***** Exercise input *****

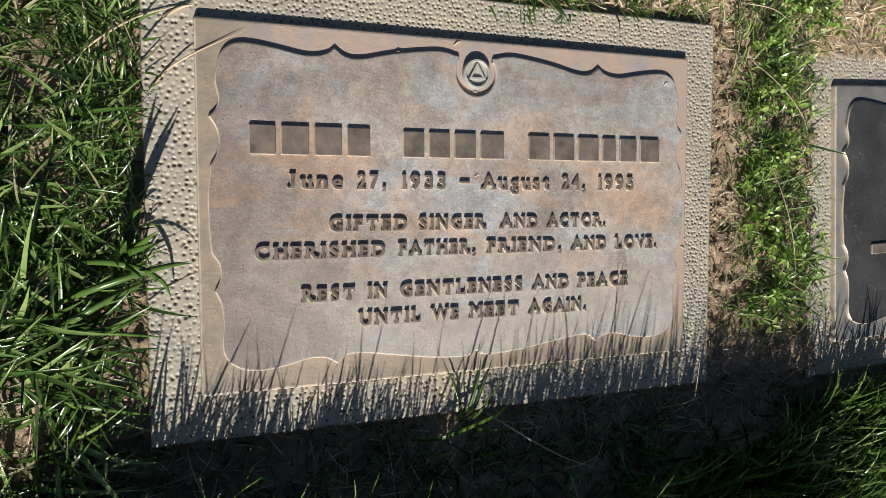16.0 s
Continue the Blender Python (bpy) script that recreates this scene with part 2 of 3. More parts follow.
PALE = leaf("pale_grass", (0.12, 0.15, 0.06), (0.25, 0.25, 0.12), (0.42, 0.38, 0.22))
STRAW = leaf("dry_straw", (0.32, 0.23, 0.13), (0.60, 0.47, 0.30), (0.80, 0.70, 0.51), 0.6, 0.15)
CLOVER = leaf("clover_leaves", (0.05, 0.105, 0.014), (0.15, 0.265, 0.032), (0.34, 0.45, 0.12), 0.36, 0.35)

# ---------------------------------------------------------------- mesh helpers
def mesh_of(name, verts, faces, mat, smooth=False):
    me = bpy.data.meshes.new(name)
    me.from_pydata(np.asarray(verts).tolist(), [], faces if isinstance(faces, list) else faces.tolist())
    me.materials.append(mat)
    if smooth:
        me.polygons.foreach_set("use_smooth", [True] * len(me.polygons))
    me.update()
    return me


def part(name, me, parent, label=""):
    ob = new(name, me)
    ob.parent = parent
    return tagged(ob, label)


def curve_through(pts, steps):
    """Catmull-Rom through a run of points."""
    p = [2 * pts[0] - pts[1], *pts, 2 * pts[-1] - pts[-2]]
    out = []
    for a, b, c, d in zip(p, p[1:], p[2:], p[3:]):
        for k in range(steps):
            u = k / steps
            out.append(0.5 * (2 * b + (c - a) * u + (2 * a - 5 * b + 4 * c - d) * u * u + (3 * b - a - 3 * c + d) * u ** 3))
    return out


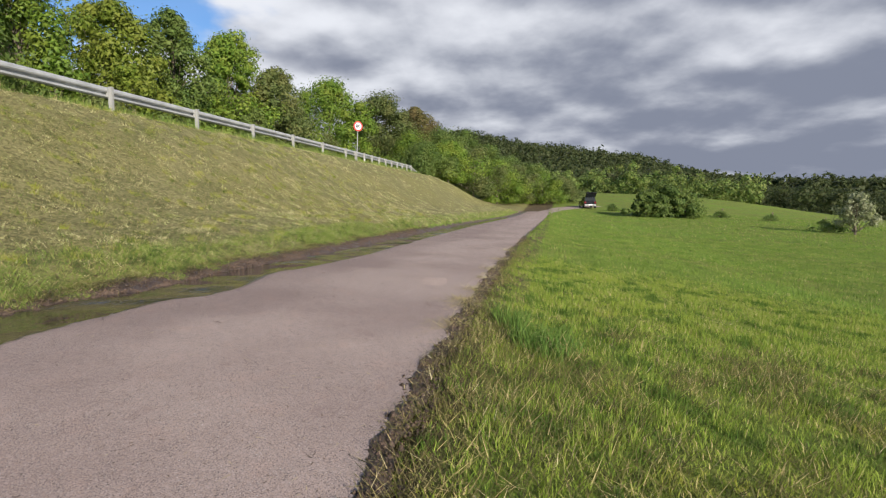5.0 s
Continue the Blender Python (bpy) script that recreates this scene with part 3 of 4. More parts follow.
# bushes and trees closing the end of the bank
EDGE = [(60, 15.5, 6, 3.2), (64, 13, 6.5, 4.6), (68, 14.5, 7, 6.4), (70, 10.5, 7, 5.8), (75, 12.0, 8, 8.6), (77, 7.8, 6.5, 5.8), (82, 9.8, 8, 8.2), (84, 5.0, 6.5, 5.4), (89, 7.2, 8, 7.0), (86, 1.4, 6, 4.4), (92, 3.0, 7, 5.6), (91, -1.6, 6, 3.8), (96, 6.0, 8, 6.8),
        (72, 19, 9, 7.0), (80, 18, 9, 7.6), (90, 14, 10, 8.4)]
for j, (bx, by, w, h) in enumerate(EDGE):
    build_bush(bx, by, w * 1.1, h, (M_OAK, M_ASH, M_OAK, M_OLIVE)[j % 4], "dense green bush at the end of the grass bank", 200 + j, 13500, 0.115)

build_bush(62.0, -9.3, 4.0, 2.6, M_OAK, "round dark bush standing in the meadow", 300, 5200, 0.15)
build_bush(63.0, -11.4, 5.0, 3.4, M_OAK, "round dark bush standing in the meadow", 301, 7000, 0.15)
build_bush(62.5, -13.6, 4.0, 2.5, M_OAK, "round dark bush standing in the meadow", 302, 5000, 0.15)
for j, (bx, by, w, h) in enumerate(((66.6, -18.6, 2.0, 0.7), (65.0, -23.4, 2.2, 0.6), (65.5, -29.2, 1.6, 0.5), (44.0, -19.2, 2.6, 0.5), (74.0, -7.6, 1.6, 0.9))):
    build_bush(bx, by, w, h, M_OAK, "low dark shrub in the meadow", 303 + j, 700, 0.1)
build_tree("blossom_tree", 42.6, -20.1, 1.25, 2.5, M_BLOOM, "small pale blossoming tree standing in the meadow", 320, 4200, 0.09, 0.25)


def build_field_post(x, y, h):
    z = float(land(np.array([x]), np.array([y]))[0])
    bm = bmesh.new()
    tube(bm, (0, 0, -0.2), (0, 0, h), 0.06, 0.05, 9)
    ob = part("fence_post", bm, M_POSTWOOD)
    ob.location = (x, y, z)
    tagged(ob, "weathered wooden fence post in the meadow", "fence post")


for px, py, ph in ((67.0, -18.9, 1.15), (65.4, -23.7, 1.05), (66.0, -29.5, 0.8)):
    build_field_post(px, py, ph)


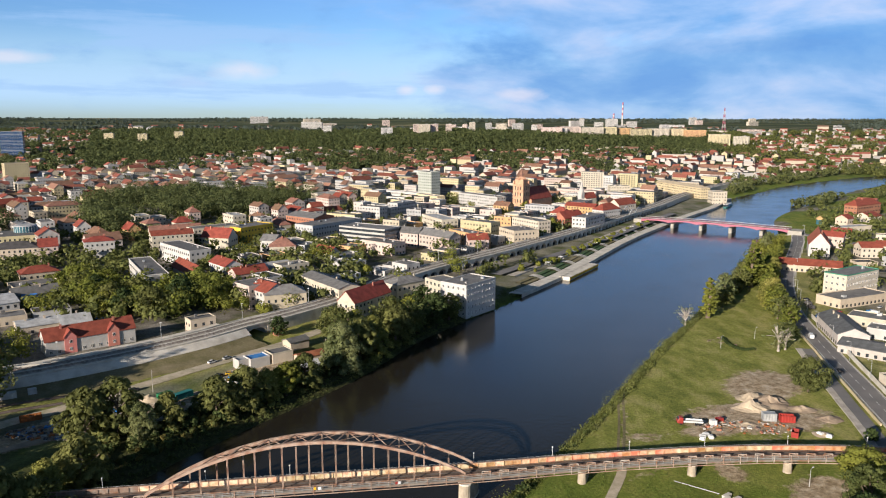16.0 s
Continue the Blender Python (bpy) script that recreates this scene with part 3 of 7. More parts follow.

*****

_Task description_
Leave the pictures out and reproduce all of the records exactly.

_Complete answer_
16.0 s
Continue the Blender Python (bpy) script that recreates this scene with part 2 of 3. More parts follow.
PALE = leaf("pale_grass", (0.12, 0.15, 0.06), (0.25, 0.25, 0.12), (0.42, 0.38, 0.22))
STRAW = leaf("dry_straw", (0.32, 0.23, 0.13), (0.60, 0.47, 0.30), (0.80, 0.70, 0.51), 0.6, 0.15)
CLOVER = leaf("clover_leaves", (0.05, 0.105, 0.014), (0.15, 0.265, 0.032), (0.34, 0.45, 0.12), 0.36, 0.35)

# ---------------------------------------------------------------- mesh helpers
def mesh_of(name, verts, faces, mat, smooth=False):
    me = bpy.data.meshes.new(name)
    me.from_pydata(np.asarray(verts).tolist(), [], faces if isinstance(faces, list) else faces.tolist())
    me.materials.append(mat)
    if smooth:
        me.polygons.foreach_set("use_smooth", [True] * len(me.polygons))
    me.update()
    return me


def part(name, me, parent, label=""):
    ob = new(name, me)
    ob.parent = parent
    return tagged(ob, label)


def curve_through(pts, steps):
    """Catmull-Rom through a run of points."""
    p = [2 * pts[0] - pts[1], *pts, 2 * pts[-1] - pts[-2]]
    out = []
    for a, b, c, d in zip(p, p[1:], p[2:], p[3:]):
        for k in range(steps):
            u = k / steps
            out.append(0.5 * (2 * b + (c - a) * u + (2 * a - 5 * b + 4 * c - d) * u * u + (3 * b - a - 3 * c + d) * u ** 3))
    return out


5.0 s
Continue the Blender Python (bpy) script that recreates this scene with part 3 of 4. More parts follow.
# bushes and trees closing the end of the bank
EDGE = [(60, 15.5, 6, 3.2), (64, 13, 6.5, 4.6), (68, 14.5, 7, 6.4), (70, 10.5, 7, 5.8), (75, 12.0, 8, 8.6), (77, 7.8, 6.5, 5.8), (82, 9.8, 8, 8.2), (84, 5.0, 6.5, 5.4), (89, 7.2, 8, 7.0), (86, 1.4, 6, 4.4), (92, 3.0, 7, 5.6), (91, -1.6, 6, 3.8), (96, 6.0, 8, 6.8),
        (72, 19, 9, 7.0), (80, 18, 9, 7.6), (90, 14, 10, 8.4)]
for j, (bx, by, w, h) in enumerate(EDGE):
    build_bush(bx, by, w * 1.1, h, (M_OAK, M_ASH, M_OAK, M_OLIVE)[j % 4], "dense green bush at the end of the grass bank", 200 + j, 13500, 0.115)

build_bush(62.0, -9.3, 4.0, 2.6, M_OAK, "round dark bush standing in the meadow", 300, 5200, 0.15)
build_bush(63.0, -11.4, 5.0, 3.4, M_OAK, "round dark bush standing in the meadow", 301, 7000, 0.15)
build_bush(62.5, -13.6, 4.0, 2.5, M_OAK, "round dark bush standing in the meadow", 302, 5000, 0.15)
for j, (bx, by, w, h) in enumerate(((66.6, -18.6, 2.0, 0.7), (65.0, -23.4, 2.2, 0.6), (65.5, -29.2, 1.6, 0.5), (44.0, -19.2, 2.6, 0.5), (74.0, -7.6, 1.6, 0.9))):
    build_bush(bx, by, w, h, M_OAK, "low dark shrub in the meadow", 303 + j, 700, 0.1)
build_tree("blossom_tree", 42.6, -20.1, 1.25, 2.5, M_BLOOM, "small pale blossoming tree standing in the meadow", 320, 4200, 0.09, 0.25)


def build_field_post(x, y, h):
    z = float(land(np.array([x]), np.array([y]))[0])
    bm = bmesh.new()
    tube(bm, (0, 0, -0.2), (0, 0, h), 0.06, 0.05, 9)
    ob = part("fence_post", bm, M_POSTWOOD)
    ob.location = (x, y, z)
    tagged(ob, "weathered wooden fence post in the meadow", "fence post")


for px, py, ph in ((67.0, -18.9, 1.15), (65.4, -23.7, 1.05), (66.0, -29.5, 0.8)):
    build_field_post(px, py, ph)


16.0 s
Continue the Blender Python (bpy) script that recreates this scene with part 3 of 7. More parts follow.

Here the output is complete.